**Set exercise:** Everything from the line containing "More parts follow." down to the line containing "siding_board(wall_upper, RU if" is to be returned exactly; include both boundary lines and leave out all others.
— Start Record list —
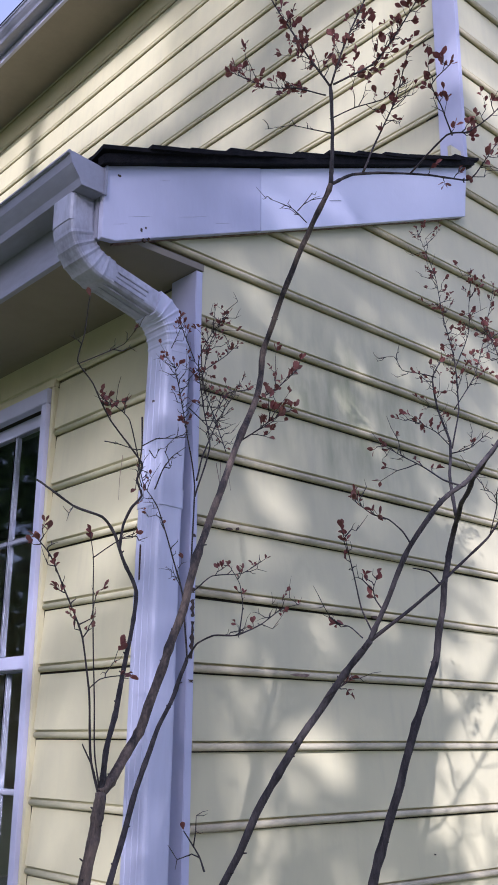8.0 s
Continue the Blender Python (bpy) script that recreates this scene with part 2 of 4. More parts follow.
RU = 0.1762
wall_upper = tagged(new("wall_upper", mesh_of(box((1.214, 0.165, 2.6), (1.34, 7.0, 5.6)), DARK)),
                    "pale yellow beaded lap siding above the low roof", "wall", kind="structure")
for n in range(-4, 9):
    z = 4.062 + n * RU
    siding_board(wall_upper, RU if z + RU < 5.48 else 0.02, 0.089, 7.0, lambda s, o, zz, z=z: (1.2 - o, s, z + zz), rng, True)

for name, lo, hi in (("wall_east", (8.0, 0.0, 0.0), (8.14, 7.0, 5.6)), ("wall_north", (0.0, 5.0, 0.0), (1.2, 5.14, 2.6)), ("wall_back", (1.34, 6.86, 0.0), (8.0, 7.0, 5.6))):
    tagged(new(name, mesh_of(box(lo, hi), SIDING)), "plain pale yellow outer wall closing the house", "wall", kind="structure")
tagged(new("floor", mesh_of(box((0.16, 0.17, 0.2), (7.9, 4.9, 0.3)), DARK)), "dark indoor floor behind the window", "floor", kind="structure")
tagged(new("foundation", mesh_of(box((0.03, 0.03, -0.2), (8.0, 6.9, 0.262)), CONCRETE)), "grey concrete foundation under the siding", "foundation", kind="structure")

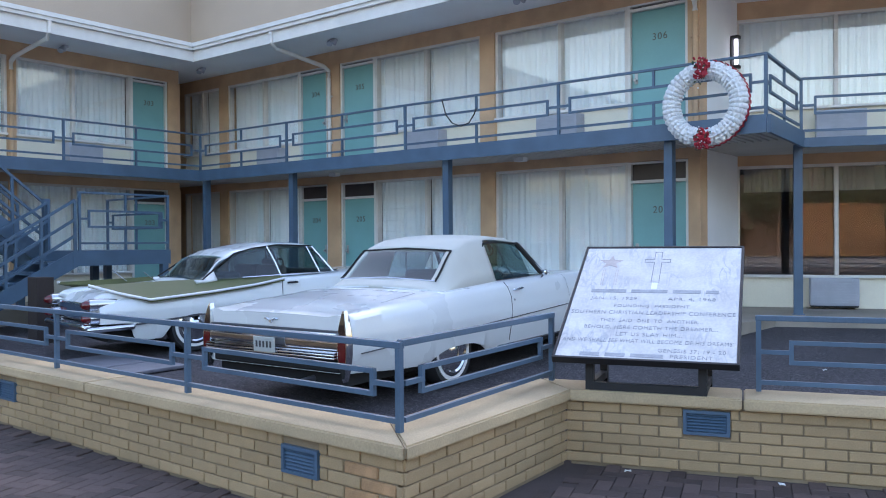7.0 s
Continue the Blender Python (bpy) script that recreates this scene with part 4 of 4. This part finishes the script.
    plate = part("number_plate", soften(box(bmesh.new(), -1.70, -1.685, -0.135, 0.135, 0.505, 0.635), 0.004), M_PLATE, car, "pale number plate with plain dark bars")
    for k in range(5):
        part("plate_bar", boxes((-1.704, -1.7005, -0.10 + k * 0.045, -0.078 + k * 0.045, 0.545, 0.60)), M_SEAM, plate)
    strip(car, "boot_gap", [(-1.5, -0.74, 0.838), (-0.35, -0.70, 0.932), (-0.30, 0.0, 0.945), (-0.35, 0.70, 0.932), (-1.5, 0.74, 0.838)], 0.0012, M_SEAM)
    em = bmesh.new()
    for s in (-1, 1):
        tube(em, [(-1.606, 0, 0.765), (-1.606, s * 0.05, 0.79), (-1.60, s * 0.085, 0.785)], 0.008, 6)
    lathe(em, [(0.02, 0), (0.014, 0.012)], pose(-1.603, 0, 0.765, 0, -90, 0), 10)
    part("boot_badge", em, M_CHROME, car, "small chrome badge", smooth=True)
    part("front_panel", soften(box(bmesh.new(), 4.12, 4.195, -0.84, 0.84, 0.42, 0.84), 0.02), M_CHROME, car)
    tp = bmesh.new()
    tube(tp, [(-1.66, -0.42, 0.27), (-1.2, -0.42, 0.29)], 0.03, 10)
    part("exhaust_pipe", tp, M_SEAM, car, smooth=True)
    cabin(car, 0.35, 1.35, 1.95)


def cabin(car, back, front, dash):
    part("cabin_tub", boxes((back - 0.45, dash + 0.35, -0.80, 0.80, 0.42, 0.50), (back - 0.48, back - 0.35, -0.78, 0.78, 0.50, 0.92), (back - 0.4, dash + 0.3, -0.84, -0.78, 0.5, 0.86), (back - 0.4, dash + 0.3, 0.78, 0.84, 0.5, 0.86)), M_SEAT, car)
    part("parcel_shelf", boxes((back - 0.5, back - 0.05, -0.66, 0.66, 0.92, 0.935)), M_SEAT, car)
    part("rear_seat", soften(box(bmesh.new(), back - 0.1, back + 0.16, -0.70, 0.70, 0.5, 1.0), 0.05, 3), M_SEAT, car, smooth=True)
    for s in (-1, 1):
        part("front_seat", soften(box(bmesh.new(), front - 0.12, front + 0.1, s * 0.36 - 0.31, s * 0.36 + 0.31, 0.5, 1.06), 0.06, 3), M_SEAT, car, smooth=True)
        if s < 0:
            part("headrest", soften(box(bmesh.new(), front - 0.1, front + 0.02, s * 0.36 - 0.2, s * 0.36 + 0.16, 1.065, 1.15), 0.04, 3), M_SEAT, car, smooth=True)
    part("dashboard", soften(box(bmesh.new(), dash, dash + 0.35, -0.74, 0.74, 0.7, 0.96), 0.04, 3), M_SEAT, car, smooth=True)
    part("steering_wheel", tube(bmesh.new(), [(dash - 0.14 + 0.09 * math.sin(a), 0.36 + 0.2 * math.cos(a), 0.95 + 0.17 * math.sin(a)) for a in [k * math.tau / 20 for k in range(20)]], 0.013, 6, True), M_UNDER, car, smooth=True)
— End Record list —
**Reply:**
Continue the Blender Python (bpy) script that recreates this scene with part 2 of 4. More parts follow.
RU = 0.1762
wall_upper = tagged(new("wall_upper", mesh_of(box((1.214, 0.165, 2.6), (1.34, 7.0, 5.6)), DARK)),
                    "pale yellow beaded lap siding above the low roof", "wall", kind="structure")
for n in range(-4, 9):
    z = 4.062 + n * RU
    siding_board(wall_upper, RU if z + RU < 5.48 else 0.02, 0.089, 7.0, lambda s, o, zz, z=z: (1.2 - o, s, z + zz), rng, True)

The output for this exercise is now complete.